Mindfulness itself may not help your teething baby, perse, however it can certainly help parents and carers cope with some of the stresses that teething brings. It is important that you do not forget to look after yourself whilst going through teething, as the saying goes you can’t pour from an empty cup. Mindfulness may not work for everyone, but if it works for you and you’re able to fit it into your days you’re well on your way to keeping that cup topped up.
Thoughts as Buses
Mindfulness can help to give you a way of thinking about your own thoughts – especially negative ones, by helping you to see those kinds of thoughts in a more objective way. In other words, to see them as things that you have some degree of control over, rather than being just pulled along by them.
Professor Mark Williams, former director of the Oxford Mindfulness Centre stated the below in an interview on the NHS website1
“Some people find it very difficult to practice mindfulness,” he says. “As soon as they stop what they’re doing, lots of thoughts and worries crowd in.”
“It might be useful to remember that mindfulness isn’t about making these thoughts go away, but rather about seeing them as mental events.”
“Imagine standing at a bus station and seeing ‘thought buses’ coming and going without having to get on them and be taken away. This can be very hard at first, but with gentle persistence it is possible.”
Thinking of thoughts as buses, rather than thinking about a train of thought – which sounds like something you can’t get off once those negative thoughts come along – can help you to choose whether to think about certain things or not. Do you want to get on that bus and think about that thought? Or would you prefer to let it drive on past?

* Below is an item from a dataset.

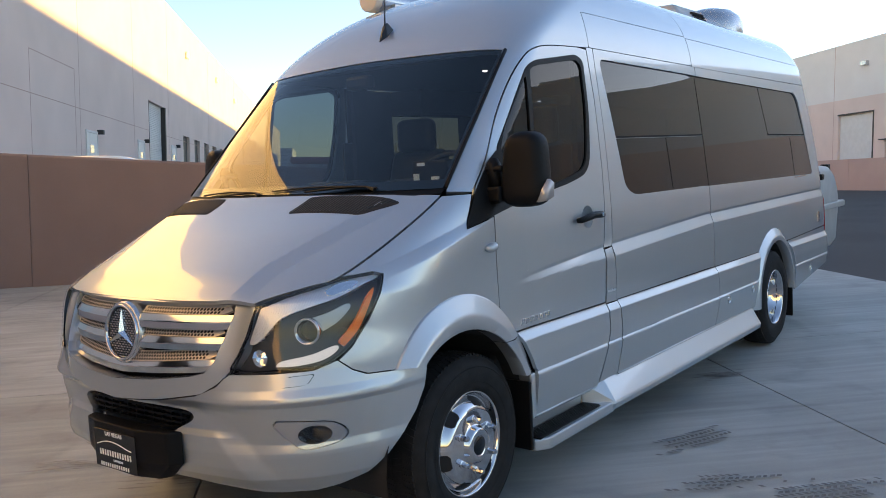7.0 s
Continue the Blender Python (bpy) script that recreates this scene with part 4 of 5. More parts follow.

Learning a few simple techniques to help you concentrate on something else at times of need, is a form of mindfulness that can help you feel present in the moment and can also lead to you experiencing some much needed ‘me time.’ It might take some trial and error to see what works for you, but the below are a few ideas:
The Bathmat Technique
If you have a fluffy bathmat, or rug, when you’re up in the night and struggling with a grizzly baby, stand on it and concentrate – really concentrate – on the sensation of the material on your bare feet and the strands coming up between your toes. It can take a while and you do have to make a conscious effort; try to visualise the strands between your toes in huge detail – but it does give you a few minutes ‘time out.’
A simple one, that’s easy to remember2:
Breathe in through your nose for four seconds.
Hold your breath for seven seconds.
Breathe out through your mouth for eight seconds.
Try a few rounds of the above breathing technique when you need it and see how you feel.
Leave Your phone Downstairs
If your phone is your go-to distraction when your little one is feeling a bit grizzly during the night but you’re being left feeling unable to sleep afterwards or like you can’t focus well on your little one, why not try leaving your phone downstairs? Or at least in another room?
Our phones are important to us, and during the night when you’re awake scrolling through social media can help us feel less isolated and there is no shame in that. However not having your phone can allow you to just concentrate on your baby. It can mean they settle down a lot sooner and you can get back to sleep faster, as well.
Try Different Mindfulness Techniques
The above are just some easy ideas of mindfulness techniques you can try but have a look around online and ask any friends who practice mindfulness what works for them. There are also lots of meditation guidance videos you can find on YouTube if that sounds like something you would like to try.
And remember, if there’s one thing, we’d suggest you take away from this blog, it’s this: thoughts are like buses. And you don’t have to get on them.